If I were president for a day, I would . . . ?

Figure out a way to help more children who suffer due to their parents’ choices. There are so many children who are not fortunate enough to have the opportunities that many of us had when we were kids. Knowing that there are children out there that are constantly hungry and abused and don’t necessarily have any other alternative is a frustrating, heartbreaking feeling.

Last book you’ve read?

“10 Powerful Phrases for Positive People” by Rich Devos

Last thing you Googled?

An individual who we are currently interviewing for a position in West Michigan. So, for all of you job seekers who wondered if employers actually did that, yes, we do.

Your worst habit?

Painting and obsessing over my fingernails and also taking my socks off when my feet get cold and leaving them all over the house. Jeremy loves when I do that. :)
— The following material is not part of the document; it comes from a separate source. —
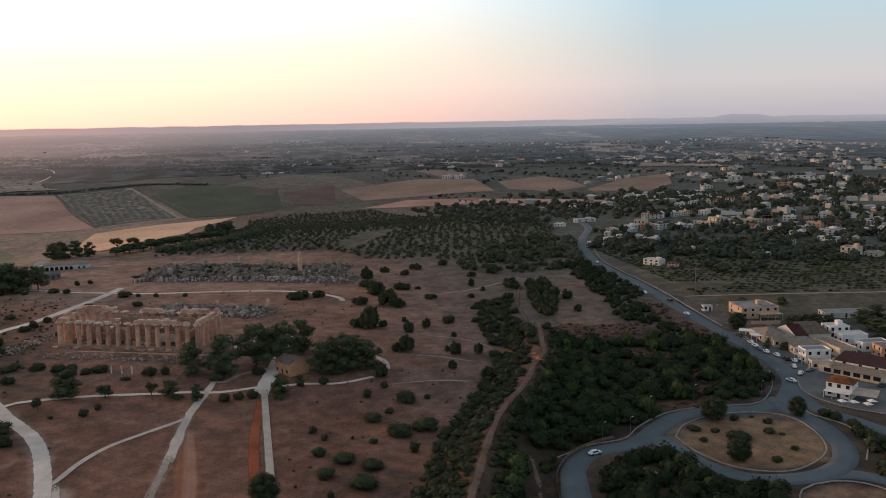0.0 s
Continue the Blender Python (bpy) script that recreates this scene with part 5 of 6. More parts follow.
# the inner hall: ragged block walls, inner columns and a raised floor, walls and floor darkened as painted shade
part("inner_floor", box(-25, 24, -7.4, 7.4, TOP, TOP + 0.9, bevel=0.08), F_PLOUGH_SHADE, temple)
part("paving", box(west + 1.5, east - 1.5, south + 1.5, north - 1.5, TOP - 0.1, TOP + 0.05), F_PLOUGH_SHADE, temple)
for y, seed in ((-6.6, 1), (6.6, 2)):
    r = random.Random(seed)
    for k in range(20):
        x = -24 + k * 2.45
        tall = 2 + int(4.6 * (0.5 + 0.5 * math.sin(k * 0.55 + seed * 2.2)) + r.random() * 2.2)
        for c in range(tall):
            beam(x, y, x + 2.45, y, TOP + 0.9 + c * 1.15, 1.15, 1.1, "wall_block", PALE_STONE if y < 0 and 14 <= k <= 17 and c < 3 else WALL_STONE)
for x in (-24, -8, 12, 23.5):
    for k in range(5):
        for c in range(1 + (k * 3 + int(x)) % 3):
            beam(x, -5.6 + k * 2.2, x, -3.4 + k * 2.2, TOP + 0.9 + c * 1.15, 1.15, 1.1, "wall_block", WALL_STONE)
for x, y in ((-20, -2.6), (-20, 2.6), (19, -2.6), (19, 2.6)):
    column(x, y, 2)
r = random.Random(77)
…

To unwind, I like to . . . ?

Hang out with my best friend, Jeremy Knoester (future husband in 52 days). Also, I enjoy running when I’m mad or stressed, watching my favorite TV shows and movies (“Grey’s Anatomy,” “Revenge,” “Scandal,” “American Crime,” “The Walking Dead”) and coaching volleyball.

Dream vacation?

Wherever my fiancé is planning on having us go for our honeymoon. As long as it’s warm and safe, it’ll be a dream vacation in my book. Hehe.

Favorite food?

Spaghetti. Oh, and Flamin’ Hot Crunchy Cheetos, as well as anything sweet.

Person you most admire?

I have had so many influential people in my life that have contributed to the person I am today, so it would be impossible for me to name just one. My mom (Karen), my fiancé (Jeremy), my sister (Shawn), my spiritual mentor (Lori), the best co-worker and employee on Earth (Adam), each and every one of my mentors and anyone who has ever started a business from the bottom up. Also, if you are a genuine, honest and trustworthy individual, there is a strong chance that I am an admirer of yours.